--- Begin MATERIAL PROVIDED ---

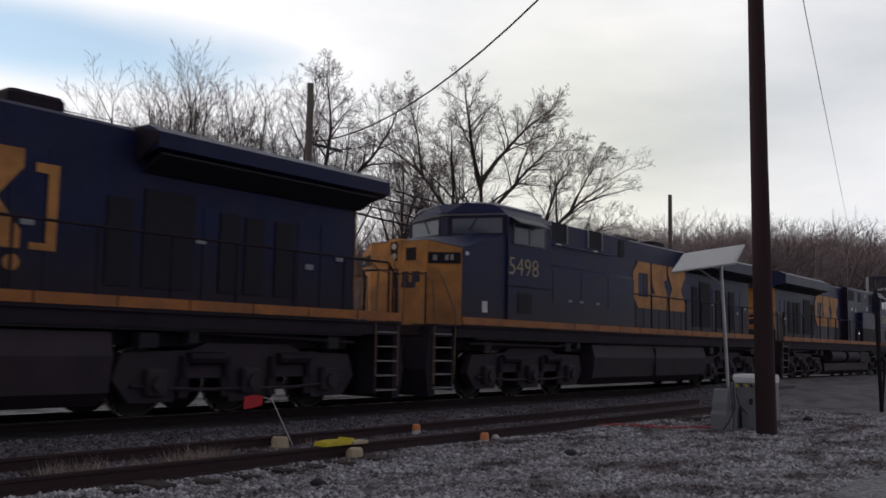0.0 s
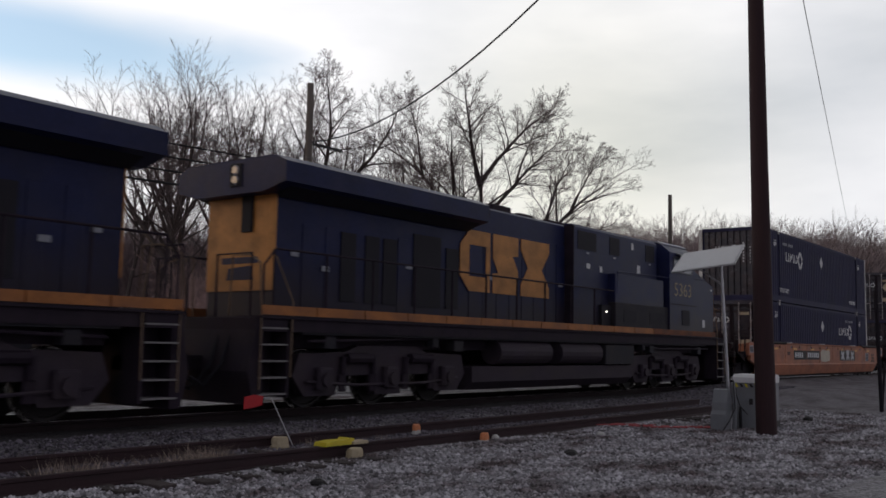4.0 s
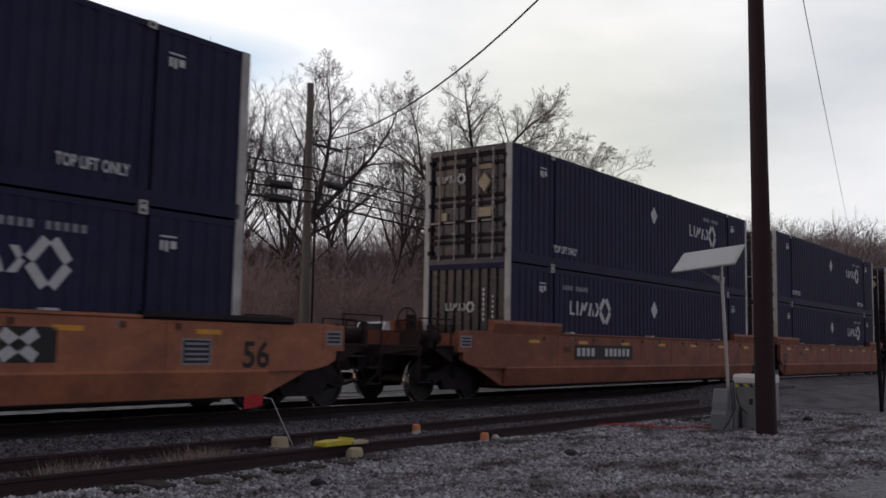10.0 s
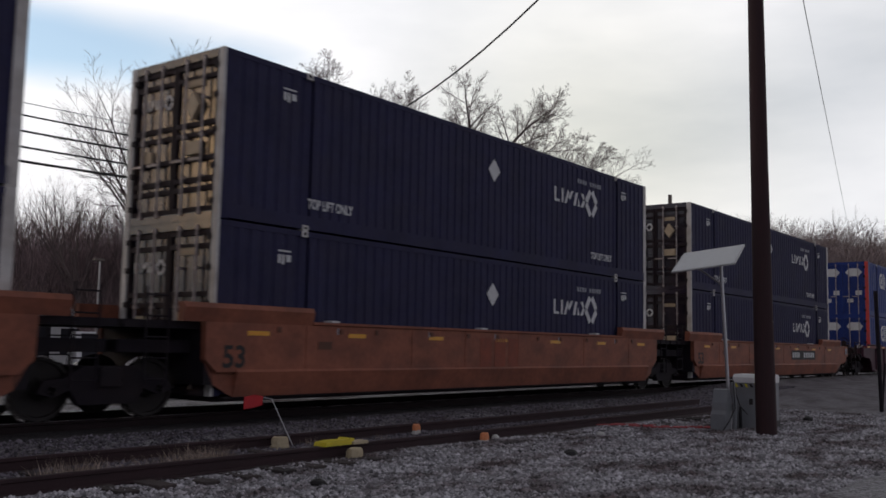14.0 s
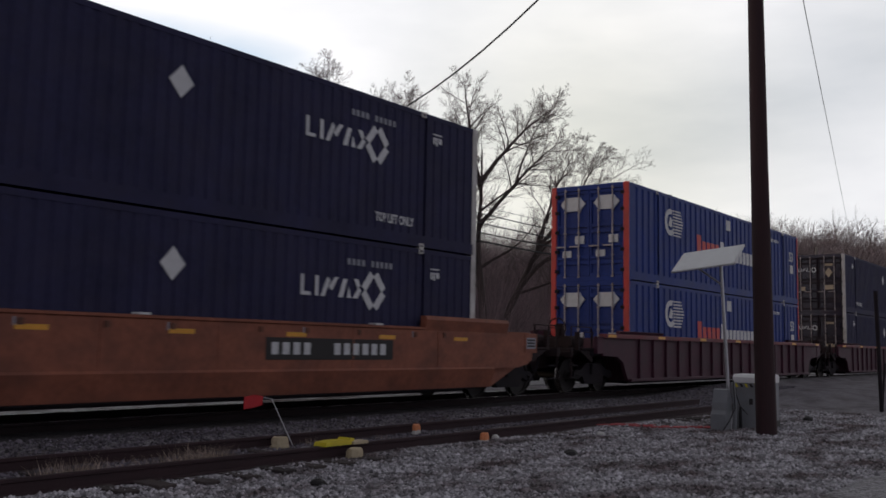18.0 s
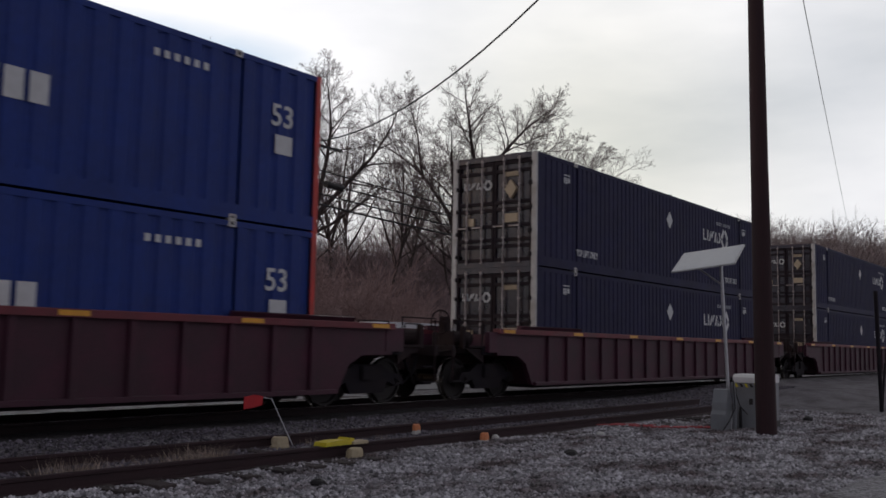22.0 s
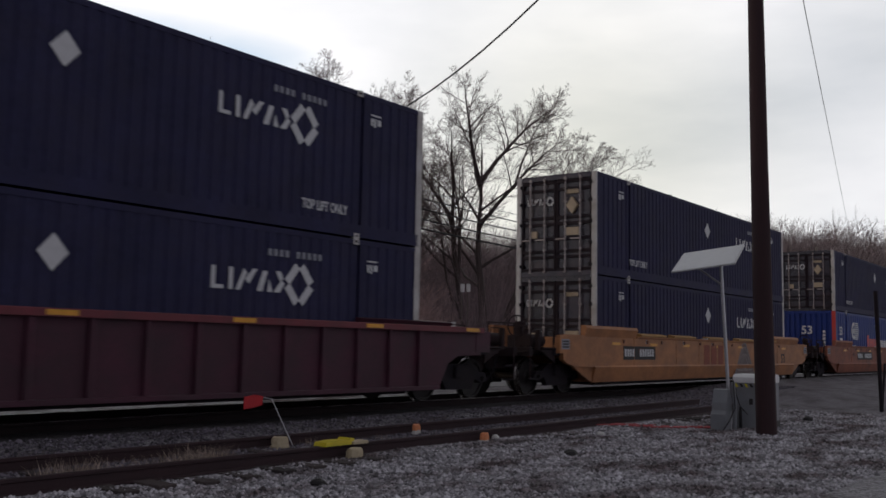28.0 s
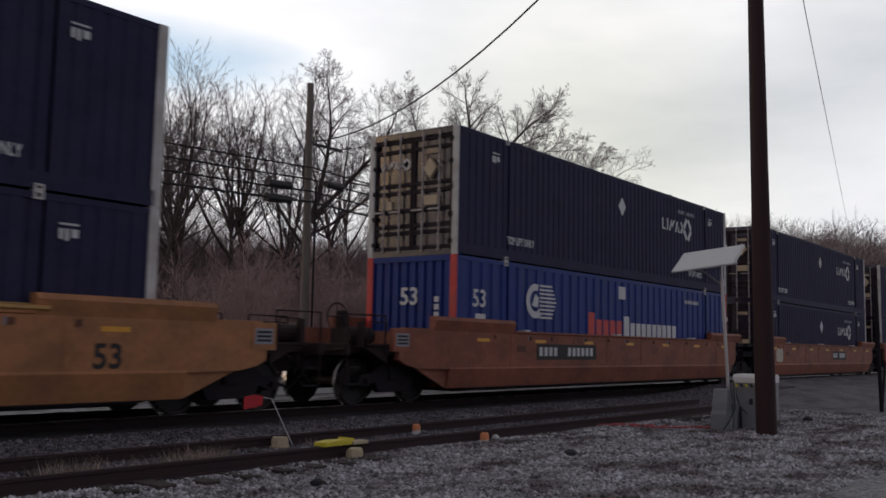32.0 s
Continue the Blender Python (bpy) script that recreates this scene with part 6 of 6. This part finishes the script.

--- End MATERIAL PROVIDED ---

● **AIM**: Replicate the material above verbatim; images stay out of the copy.

● **FULL RESPONSE**:
0.0 s
4.0 s
10.0 s
14.0 s
18.0 s
22.0 s
28.0 s
32.0 s
Continue the Blender Python (bpy) script that recreates this scene with part 6 of 6. This part finishes the script.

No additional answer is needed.